## Challenge:
Go through the material below and count the lines with the string "Blender"; the number is the whole answer.

Clips as scene scripts:
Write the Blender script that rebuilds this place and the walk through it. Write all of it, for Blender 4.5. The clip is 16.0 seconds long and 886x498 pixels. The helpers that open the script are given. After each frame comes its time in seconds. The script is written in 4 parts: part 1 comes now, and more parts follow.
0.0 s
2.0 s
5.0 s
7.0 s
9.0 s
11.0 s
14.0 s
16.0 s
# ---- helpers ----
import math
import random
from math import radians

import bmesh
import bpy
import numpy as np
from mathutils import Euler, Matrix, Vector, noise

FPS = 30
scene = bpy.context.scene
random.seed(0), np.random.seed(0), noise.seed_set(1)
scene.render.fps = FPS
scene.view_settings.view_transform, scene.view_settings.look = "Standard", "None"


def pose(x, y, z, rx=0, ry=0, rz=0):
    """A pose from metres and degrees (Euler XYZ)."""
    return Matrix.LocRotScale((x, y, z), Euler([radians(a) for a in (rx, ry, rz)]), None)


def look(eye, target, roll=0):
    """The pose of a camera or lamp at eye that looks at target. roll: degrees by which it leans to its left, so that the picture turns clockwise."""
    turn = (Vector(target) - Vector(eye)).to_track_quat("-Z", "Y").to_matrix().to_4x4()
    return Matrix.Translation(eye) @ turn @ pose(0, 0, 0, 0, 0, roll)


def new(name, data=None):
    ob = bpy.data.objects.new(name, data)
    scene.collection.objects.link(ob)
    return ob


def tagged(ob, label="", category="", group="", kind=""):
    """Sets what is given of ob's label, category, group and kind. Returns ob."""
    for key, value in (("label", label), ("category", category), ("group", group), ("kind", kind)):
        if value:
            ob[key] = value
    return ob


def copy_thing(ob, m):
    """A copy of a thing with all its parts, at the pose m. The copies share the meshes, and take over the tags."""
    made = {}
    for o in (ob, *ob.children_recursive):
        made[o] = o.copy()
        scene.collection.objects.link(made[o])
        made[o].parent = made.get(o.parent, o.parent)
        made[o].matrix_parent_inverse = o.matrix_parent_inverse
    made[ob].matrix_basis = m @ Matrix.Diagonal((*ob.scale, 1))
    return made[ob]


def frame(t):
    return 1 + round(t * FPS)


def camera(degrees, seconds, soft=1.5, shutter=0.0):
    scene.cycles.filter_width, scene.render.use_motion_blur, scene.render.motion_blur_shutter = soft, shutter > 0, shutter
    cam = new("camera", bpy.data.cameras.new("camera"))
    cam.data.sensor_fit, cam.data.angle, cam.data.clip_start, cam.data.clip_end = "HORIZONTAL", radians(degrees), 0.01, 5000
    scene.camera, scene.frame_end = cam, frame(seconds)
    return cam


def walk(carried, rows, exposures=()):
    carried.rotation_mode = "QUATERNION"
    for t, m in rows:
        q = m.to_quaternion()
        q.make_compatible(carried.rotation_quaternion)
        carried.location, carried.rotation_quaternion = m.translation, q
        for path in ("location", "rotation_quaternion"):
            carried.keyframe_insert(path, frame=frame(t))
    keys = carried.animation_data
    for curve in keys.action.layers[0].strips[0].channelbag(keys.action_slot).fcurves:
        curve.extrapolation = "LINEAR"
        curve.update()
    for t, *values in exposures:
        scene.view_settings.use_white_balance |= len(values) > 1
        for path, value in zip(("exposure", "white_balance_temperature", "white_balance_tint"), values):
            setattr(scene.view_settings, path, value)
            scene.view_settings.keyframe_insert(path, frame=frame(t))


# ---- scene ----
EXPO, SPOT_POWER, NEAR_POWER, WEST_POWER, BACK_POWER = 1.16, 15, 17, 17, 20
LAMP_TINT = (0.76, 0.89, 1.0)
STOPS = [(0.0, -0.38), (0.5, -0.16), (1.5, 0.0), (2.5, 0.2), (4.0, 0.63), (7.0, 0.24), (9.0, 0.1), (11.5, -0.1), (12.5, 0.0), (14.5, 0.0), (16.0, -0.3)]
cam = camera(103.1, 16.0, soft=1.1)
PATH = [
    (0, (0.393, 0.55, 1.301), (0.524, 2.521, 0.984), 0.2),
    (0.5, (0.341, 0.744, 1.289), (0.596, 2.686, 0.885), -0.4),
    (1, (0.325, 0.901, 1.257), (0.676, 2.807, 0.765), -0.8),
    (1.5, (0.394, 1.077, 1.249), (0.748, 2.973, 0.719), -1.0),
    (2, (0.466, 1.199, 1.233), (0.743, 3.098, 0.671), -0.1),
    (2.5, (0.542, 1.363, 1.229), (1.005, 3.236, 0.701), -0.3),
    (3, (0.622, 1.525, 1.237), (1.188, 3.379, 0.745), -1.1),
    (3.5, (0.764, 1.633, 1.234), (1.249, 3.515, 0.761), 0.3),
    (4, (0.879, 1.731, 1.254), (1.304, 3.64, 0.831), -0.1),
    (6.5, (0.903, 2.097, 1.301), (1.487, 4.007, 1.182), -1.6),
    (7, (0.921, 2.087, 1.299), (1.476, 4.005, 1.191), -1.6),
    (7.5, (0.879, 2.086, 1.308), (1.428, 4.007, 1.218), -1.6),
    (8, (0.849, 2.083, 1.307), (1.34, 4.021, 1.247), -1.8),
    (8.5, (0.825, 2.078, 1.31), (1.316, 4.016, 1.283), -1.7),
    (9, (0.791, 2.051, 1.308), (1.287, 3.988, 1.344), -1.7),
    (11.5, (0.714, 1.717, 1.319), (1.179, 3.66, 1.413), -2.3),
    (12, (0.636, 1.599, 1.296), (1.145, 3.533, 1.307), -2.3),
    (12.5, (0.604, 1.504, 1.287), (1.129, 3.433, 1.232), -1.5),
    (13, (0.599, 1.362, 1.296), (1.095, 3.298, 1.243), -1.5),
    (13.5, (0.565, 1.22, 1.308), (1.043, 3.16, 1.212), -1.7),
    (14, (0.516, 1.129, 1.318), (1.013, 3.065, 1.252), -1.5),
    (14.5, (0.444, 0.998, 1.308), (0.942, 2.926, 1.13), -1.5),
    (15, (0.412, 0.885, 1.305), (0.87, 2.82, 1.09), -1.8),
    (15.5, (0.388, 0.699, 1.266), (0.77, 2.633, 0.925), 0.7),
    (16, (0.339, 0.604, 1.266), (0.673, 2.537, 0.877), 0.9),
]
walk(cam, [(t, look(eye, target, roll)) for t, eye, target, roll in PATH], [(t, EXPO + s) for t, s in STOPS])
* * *
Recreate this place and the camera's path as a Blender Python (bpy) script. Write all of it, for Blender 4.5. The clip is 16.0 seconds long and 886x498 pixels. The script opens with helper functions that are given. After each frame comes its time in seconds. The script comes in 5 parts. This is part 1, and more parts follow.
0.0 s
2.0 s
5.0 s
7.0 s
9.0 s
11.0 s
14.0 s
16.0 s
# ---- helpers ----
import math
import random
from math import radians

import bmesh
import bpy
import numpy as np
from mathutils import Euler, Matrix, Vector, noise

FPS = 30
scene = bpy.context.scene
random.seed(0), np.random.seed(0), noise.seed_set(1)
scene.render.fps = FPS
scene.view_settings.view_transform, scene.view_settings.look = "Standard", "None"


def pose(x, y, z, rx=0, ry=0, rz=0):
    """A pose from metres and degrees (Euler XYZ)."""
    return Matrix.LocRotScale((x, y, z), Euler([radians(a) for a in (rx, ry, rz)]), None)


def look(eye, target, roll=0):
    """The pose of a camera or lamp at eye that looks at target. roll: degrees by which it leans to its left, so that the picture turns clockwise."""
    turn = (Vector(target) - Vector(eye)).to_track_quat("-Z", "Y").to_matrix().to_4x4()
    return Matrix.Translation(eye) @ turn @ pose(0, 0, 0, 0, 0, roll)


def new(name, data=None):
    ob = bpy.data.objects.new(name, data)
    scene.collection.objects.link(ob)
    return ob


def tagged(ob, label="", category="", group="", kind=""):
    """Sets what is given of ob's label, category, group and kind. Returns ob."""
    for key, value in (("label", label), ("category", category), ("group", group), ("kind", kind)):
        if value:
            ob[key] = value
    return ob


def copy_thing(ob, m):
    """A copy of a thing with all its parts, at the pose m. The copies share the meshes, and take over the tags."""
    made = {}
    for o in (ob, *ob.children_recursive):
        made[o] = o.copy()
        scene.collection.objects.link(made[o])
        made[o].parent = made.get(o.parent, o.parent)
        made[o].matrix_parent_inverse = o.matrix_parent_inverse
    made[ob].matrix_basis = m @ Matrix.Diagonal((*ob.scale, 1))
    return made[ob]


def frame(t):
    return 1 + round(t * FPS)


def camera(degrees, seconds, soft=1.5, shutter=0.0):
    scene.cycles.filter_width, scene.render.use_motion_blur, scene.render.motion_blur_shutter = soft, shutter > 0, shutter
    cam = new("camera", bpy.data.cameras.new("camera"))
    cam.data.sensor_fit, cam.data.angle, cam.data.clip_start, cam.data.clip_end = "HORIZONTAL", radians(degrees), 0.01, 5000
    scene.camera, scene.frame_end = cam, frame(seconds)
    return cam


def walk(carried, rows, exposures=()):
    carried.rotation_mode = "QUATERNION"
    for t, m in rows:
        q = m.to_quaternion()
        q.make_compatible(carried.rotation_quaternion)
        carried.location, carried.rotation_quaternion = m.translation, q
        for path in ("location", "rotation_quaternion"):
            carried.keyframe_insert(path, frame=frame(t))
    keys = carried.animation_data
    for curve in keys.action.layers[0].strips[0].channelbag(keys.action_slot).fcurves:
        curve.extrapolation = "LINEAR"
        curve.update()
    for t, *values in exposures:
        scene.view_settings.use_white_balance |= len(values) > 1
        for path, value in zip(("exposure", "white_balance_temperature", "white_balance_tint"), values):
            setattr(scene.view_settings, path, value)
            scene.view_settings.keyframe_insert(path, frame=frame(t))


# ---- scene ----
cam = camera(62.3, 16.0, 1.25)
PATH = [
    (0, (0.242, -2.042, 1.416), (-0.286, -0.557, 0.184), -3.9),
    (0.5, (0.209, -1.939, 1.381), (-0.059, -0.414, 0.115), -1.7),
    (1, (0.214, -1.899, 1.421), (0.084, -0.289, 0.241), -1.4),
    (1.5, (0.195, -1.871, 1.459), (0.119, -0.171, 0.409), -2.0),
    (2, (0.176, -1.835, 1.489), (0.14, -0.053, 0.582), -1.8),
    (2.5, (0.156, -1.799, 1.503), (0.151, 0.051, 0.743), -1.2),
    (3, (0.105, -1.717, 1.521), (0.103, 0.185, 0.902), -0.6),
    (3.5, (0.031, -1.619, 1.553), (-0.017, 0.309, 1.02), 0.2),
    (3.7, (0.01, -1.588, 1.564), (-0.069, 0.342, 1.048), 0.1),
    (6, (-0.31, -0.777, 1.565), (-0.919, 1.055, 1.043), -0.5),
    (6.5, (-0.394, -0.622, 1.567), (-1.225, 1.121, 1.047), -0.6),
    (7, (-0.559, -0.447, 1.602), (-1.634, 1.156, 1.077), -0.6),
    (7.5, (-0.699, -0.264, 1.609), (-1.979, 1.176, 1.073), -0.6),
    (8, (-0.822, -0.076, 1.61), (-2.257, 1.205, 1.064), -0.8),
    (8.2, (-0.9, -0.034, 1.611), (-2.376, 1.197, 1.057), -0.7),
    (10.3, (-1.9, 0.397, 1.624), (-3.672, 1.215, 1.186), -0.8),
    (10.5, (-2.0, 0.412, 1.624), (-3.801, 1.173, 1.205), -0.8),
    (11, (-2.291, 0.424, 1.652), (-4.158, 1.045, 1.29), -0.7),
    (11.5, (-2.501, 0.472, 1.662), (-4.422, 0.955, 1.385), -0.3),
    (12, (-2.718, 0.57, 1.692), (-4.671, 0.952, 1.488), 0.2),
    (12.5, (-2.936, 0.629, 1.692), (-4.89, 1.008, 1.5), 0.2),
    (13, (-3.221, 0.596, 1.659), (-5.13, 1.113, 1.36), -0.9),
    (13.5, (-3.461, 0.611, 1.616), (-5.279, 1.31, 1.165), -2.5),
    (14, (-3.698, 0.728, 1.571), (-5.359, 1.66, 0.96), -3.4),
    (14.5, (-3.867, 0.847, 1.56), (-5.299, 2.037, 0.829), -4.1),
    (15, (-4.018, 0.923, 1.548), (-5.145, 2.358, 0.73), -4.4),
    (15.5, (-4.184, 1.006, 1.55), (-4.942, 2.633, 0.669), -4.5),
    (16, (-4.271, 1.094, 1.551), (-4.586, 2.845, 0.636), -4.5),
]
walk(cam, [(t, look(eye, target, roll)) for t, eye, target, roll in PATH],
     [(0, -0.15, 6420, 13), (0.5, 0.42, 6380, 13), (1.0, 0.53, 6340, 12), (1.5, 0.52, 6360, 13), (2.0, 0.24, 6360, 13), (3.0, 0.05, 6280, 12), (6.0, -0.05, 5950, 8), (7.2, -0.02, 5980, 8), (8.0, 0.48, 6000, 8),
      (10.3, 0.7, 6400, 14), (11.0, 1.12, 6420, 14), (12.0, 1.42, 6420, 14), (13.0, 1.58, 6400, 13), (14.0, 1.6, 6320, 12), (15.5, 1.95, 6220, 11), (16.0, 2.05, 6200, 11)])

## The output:
2